Roy got Dixie to get in the loader bucket so she could reach down and unhook the cow,
and he could back away from her and she wouldn't fight at them and go back down.  Dixie
was wearing a dress that day.  When he went to raise the bucket and back up, he hit the
wrong lever and dumped her out with the cow.  She went to the house.  Later when they
were talking golf, and about teeing off, he said that's what Dixie did.  She teed off and
went to the house.
They also raised another boy, Lee Correa during the time he was in High School in
In 1963 Jr. came back to run the ranch as Roy's health was starting to fail.  Roy died in
1975.  He died on March 30, 1975.  Dixie continued living there.  She kept Roy's horse and
fed him for years until he died.  The best we could figure, he was over 40 years old.  She
enjoyed him.
Dorsey Bonnell from Otero County State Bank, came to the ranch and took pictures of the
brandings.  He painted the works and the bank put it on their calendar in 1975.

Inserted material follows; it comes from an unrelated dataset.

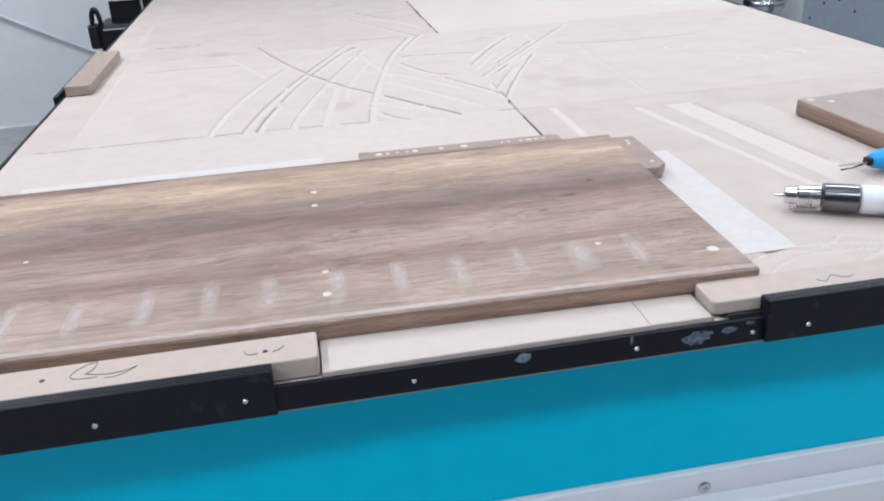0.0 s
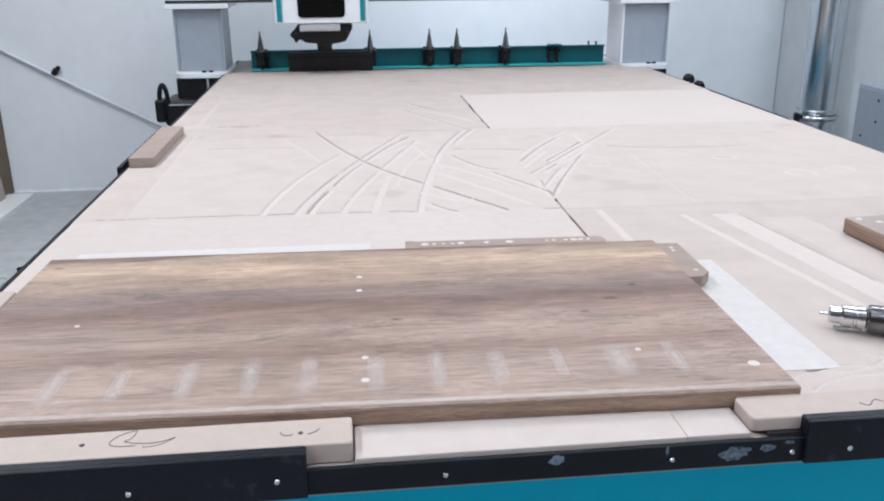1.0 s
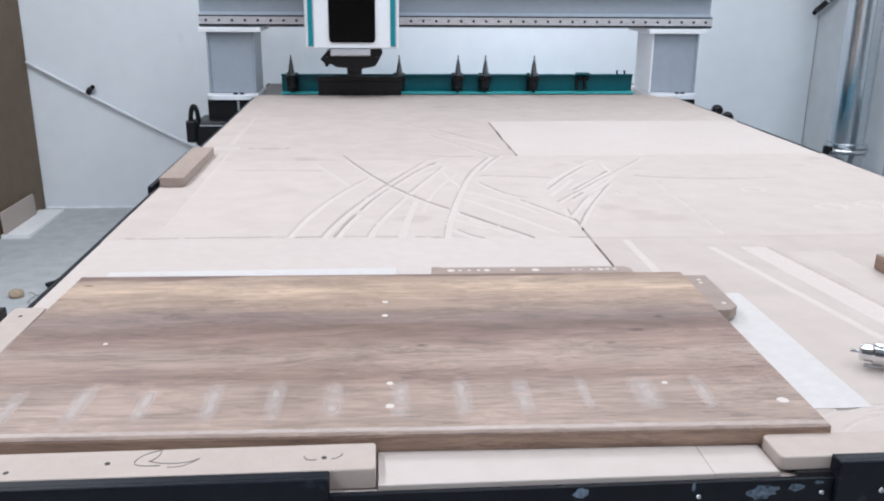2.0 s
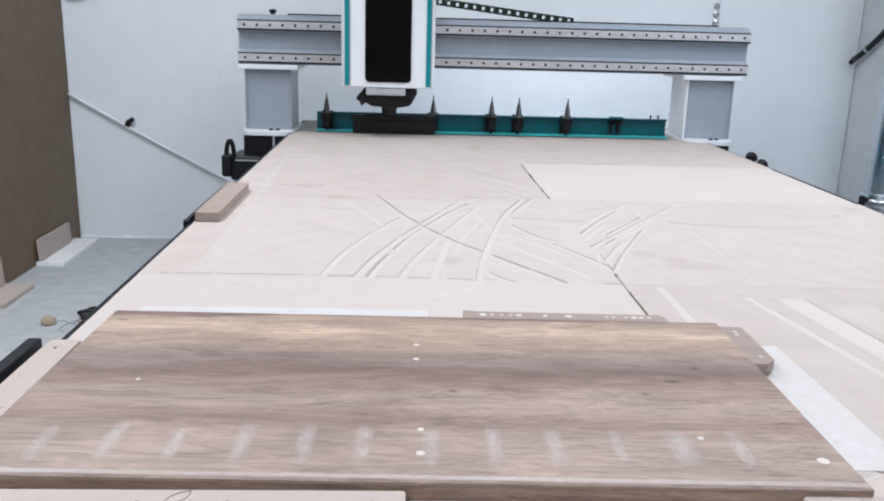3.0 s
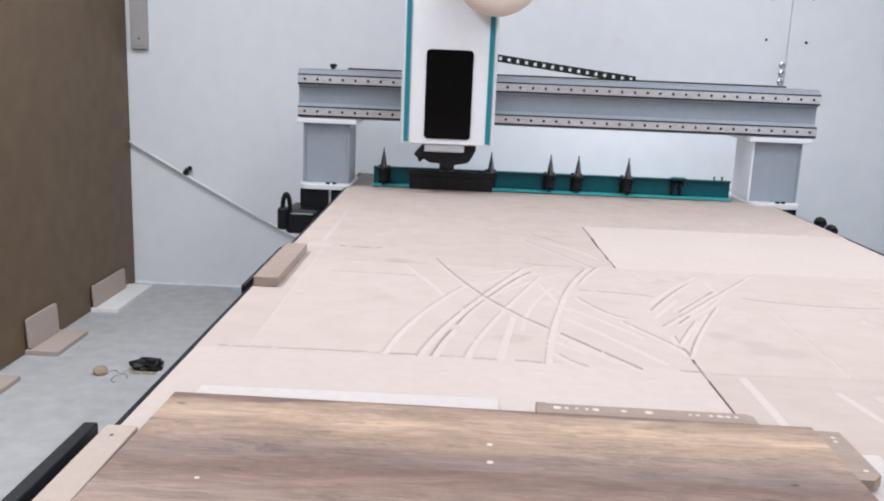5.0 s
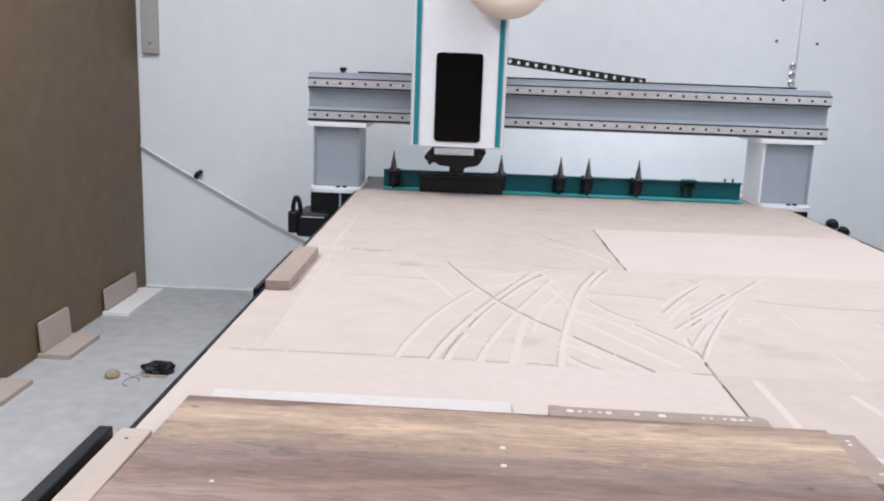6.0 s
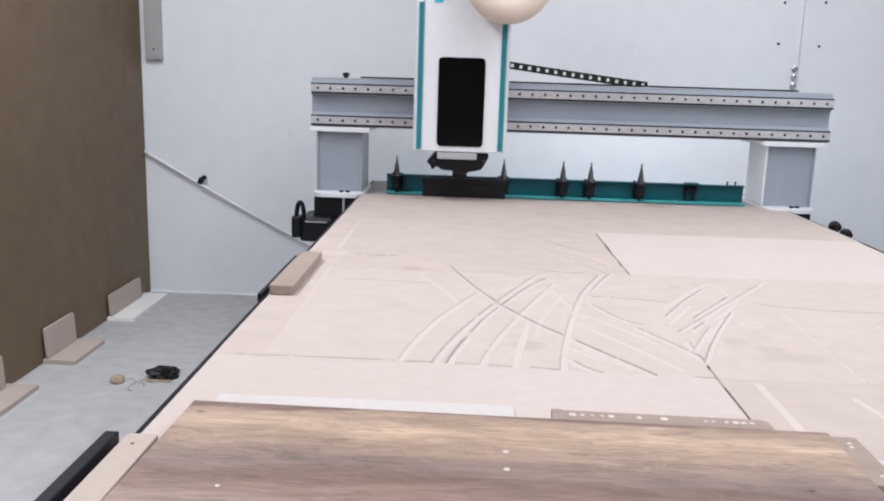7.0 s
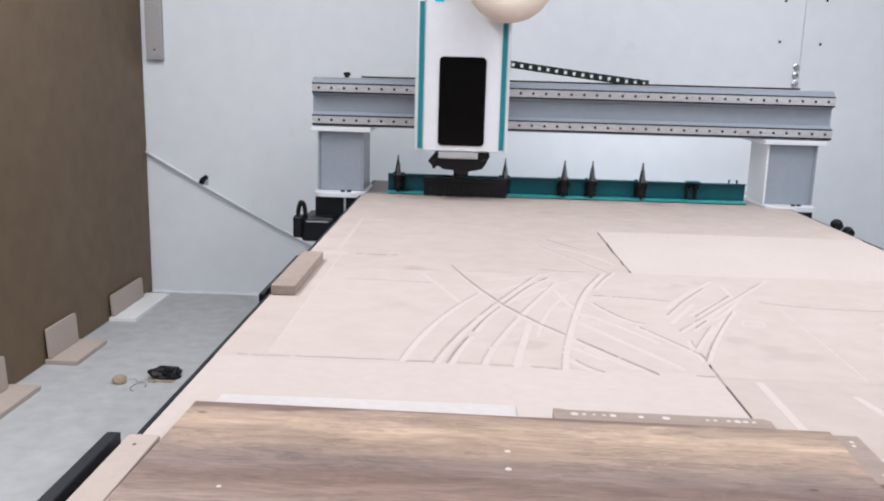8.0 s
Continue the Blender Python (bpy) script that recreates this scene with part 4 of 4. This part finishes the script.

Dixie traveled to Hawaii with G.L. and Karon.  She had never flown in an airplane.  She
didn't like the flight much, but really enjoyed Hawaii.  After that, she and her sister Alice,
(After Alice lost Clay in 1975) traveled all over the country, both by car and airplanes.  She
really enjoyed traveling and visiting.  If there was a go, she was ready.  She helped with
the cow works at the ranch until it was sold in the late 1990s.  She did the branding.
She lived by herself until her health became bad and she moved in with Cloma Jane.  She
died there on January 23.2002.  She really enjoyed life until her lungs got so bad she was
on oxygen all the time.  She never smoked, but evidently by breathing the smoke from
branding, smoke from campfires, dust and whatever else, her lungs were like she had
worked in coalmines.
There are people most every day that remark on missing her and her stories of growing
up, ranching and her travels and just visiting.
She had several visits with the Old Wild Man at Grapevine.  At first he scared her, then
she got to where she would feed him when he came by.  He wandered all over the San
Andres and usually brought news from other ranchers.
People in the San Andres Mountains area knew about the "old wild man" and wondered
how he survived.  He would go to goat camps or houses when no one was home and
take food, but never all of it.  He would sometimes find someone at home, but only
wanted to eat and leave.  He had long hair, a shaggy hat and clothes, carried a bedroll
and water canteen with a bailing wire handle that he never turned loose.
One day my dad, Dick Gililland, and my husband, Roy Tucker, wee out riding and looked
over a ridge and saw cows running.  They thought there must be a mountain lion over
there to make a kill.  They went over there and saw this mans tracks.  They trailed him
down the draw.  It was the "old wild man".  He saw them coming and laid down in a ditch,
they said, like a little quail hiding.  They didn't bother him.
When I was first married, I was at a goat camp by myself and looked up and this man was
standing at the door looking in.  He was scared as I was.  He had been coming by when
we weren't home and taking food, but he never would take all of it.  On this day he said to
me, "I would like to get something to eat".  I built a fire in my wood cook stove and made
him a meal.  After he had eaten he filled his water canteen and went on his way.                
He met Roy around the hill and they had a short visit and he went on.  He laid his pack
down to rest but never turned loose of the water canteen.    
In about four years he came by again.  We were living at another place and by now we
had two little boys, but they didn't seem frightened by the "old wild man".  Again I fixed
him a meal and he went on his way.                   
Sam, my brother, said he was told the "old wild man's" body was found in the San
Augustine plains near Magdalena, after a cold winter.